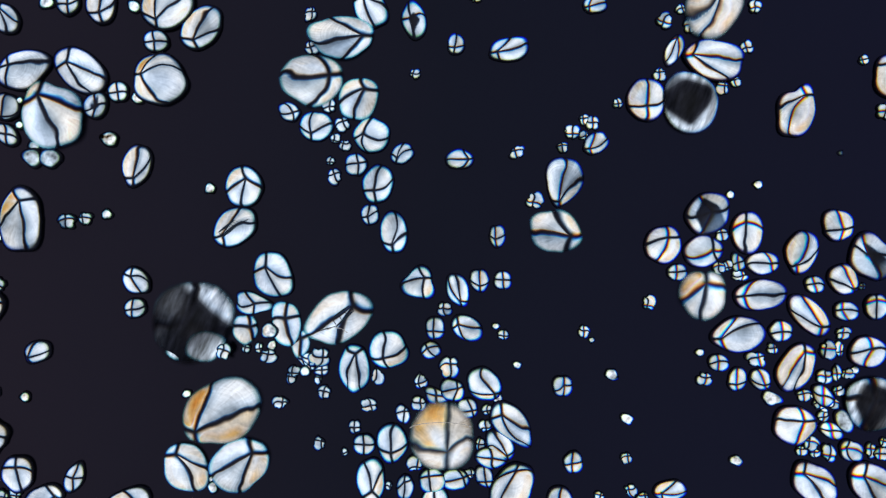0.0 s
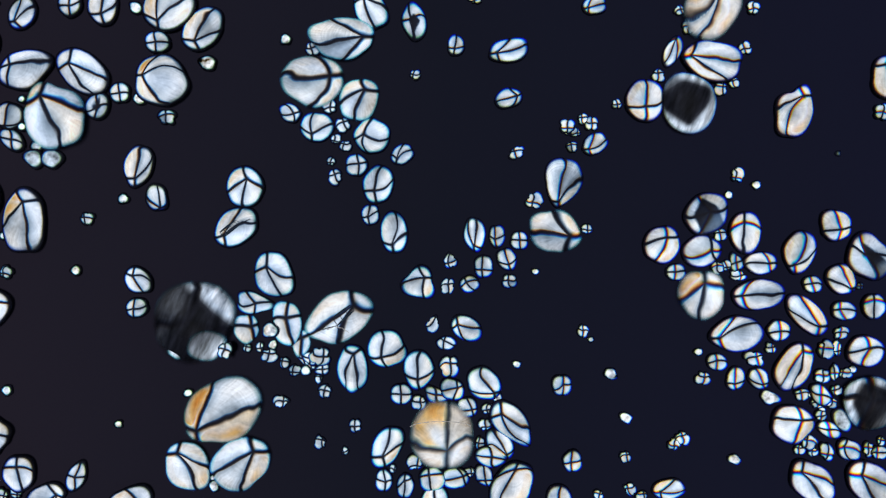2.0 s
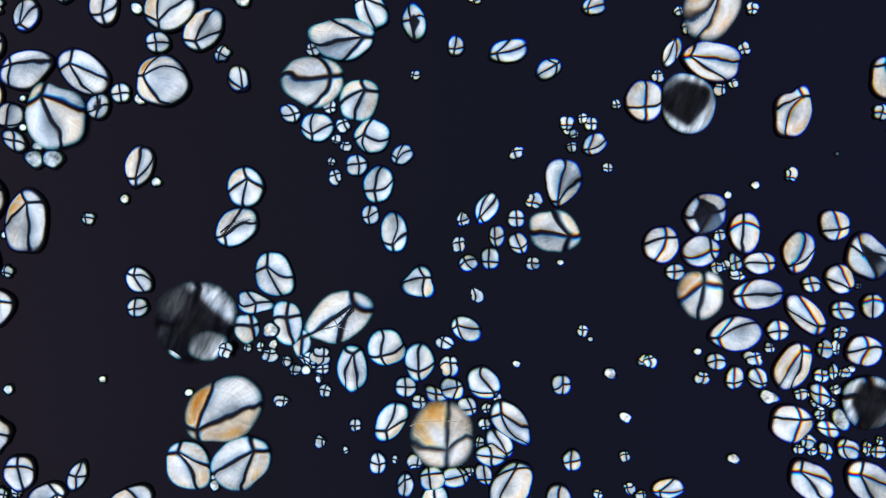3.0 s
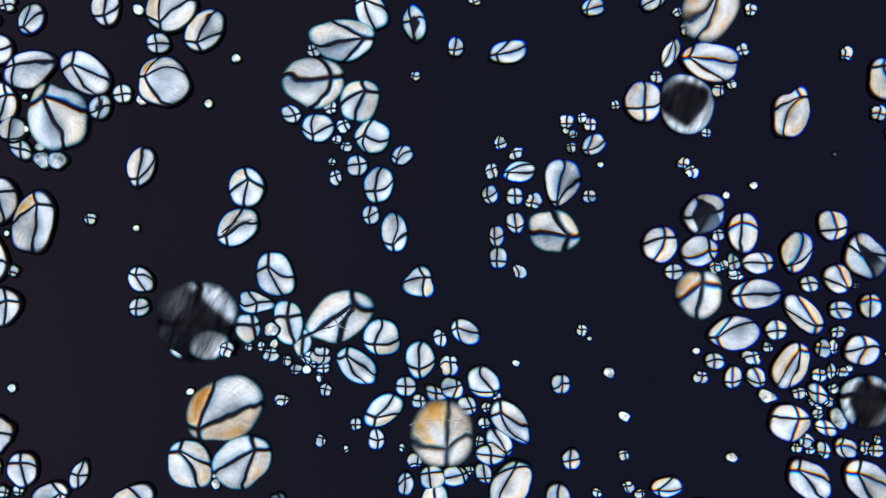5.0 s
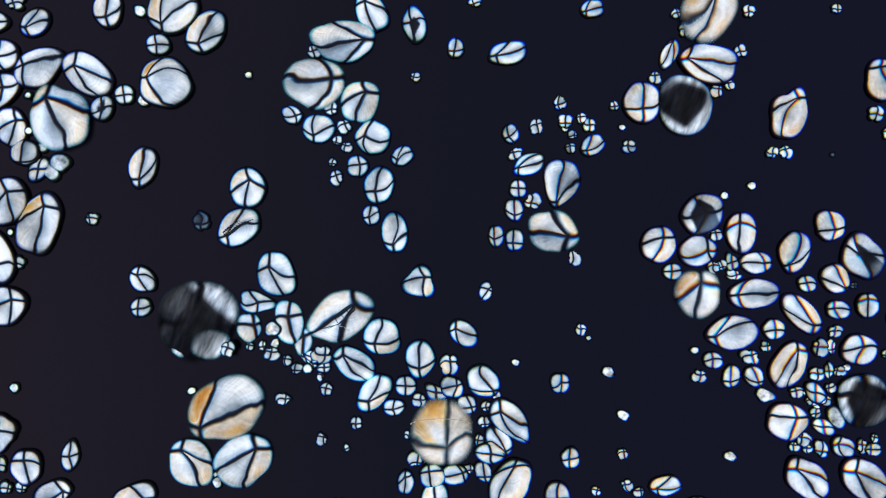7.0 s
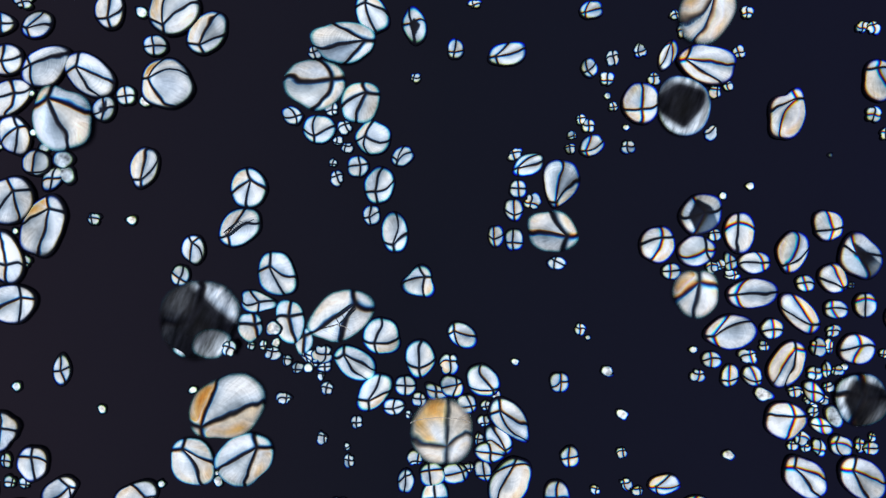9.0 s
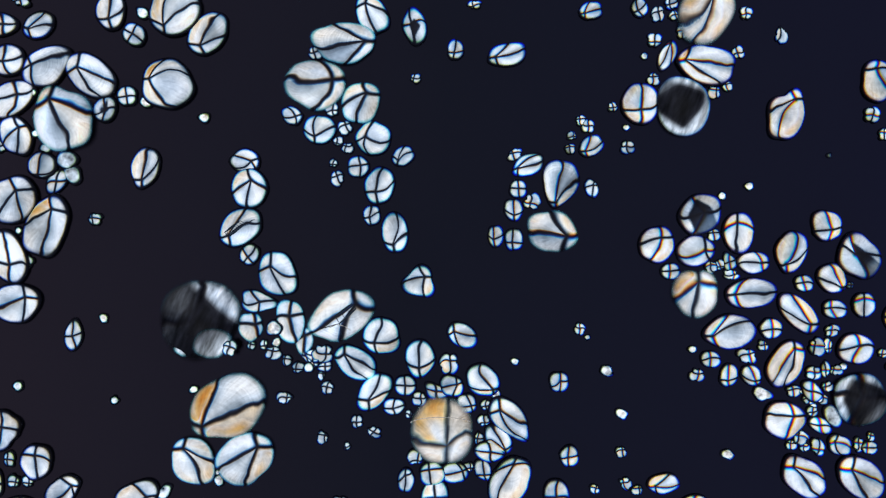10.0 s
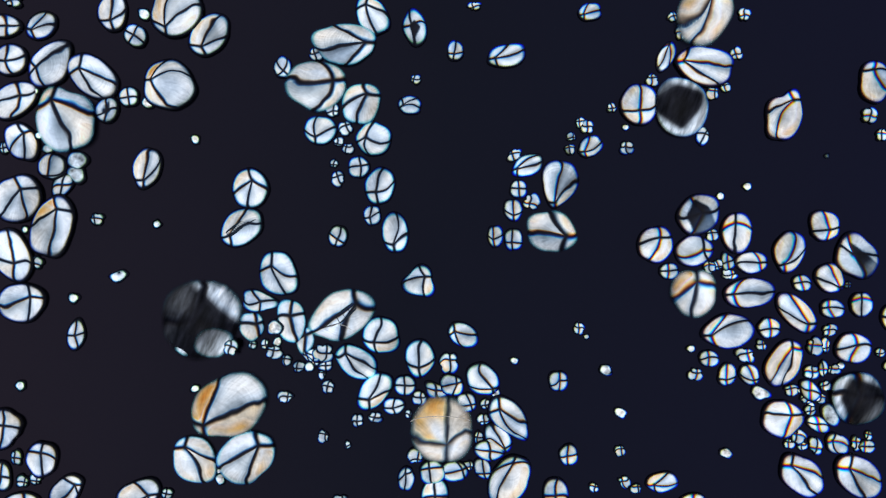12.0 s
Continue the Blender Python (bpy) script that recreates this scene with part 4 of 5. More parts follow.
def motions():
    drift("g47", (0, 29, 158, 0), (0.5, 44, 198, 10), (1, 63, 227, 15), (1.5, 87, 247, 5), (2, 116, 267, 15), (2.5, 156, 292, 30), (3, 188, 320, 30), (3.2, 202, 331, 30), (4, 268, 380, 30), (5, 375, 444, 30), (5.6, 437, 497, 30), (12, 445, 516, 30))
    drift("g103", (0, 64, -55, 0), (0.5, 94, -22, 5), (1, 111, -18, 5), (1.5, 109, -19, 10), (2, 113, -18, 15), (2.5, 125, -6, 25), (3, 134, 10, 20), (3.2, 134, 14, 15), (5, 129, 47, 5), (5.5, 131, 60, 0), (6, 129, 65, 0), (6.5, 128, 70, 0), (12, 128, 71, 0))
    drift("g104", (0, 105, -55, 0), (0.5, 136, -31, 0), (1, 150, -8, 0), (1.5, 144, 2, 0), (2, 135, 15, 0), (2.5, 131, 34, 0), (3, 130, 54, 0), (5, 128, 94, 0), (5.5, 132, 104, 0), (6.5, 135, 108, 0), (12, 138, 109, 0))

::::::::

● **WHAT IS REQUIRED**
Lines from the one containing "Continue the Blender" through the final line are to be given again verbatim, with nothing before or after.

● **TASK RESULT**
Continue the Blender Python (bpy) script that recreates this scene with part 4 of 5. More parts follow.
def motions():
    drift("g47", (0, 29, 158, 0), (0.5, 44, 198, 10), (1, 63, 227, 15), (1.5, 87, 247, 5), (2, 116, 267, 15), (2.5, 156, 292, 30), (3, 188, 320, 30), (3.2, 202, 331, 30), (4, 268, 380, 30), (5, 375, 444, 30), (5.6, 437, 497, 30), (12, 445, 516, 30))
    drift("g103", (0, 64, -55, 0), (0.5, 94, -22, 5), (1, 111, -18, 5), (1.5, 109, -19, 10), (2, 113, -18, 15), (2.5, 125, -6, 25), (3, 134, 10, 20), (3.2, 134, 14, 15), (5, 129, 47, 5), (5.5, 131, 60, 0), (6, 129, 65, 0), (6.5, 128, 70, 0), (12, 128, 71, 0))
    drift("g104", (0, 105, -55, 0), (0.5, 136, -31, 0), (1, 150, -8, 0), (1.5, 144, 2, 0), (2, 135, 15, 0), (2.5, 131, 34, 0), (3, 130, 54, 0), (5, 128, 94, 0), (5.5, 132, 104, 0), (6.5, 135, 108, 0), (12, 138, 109, 0))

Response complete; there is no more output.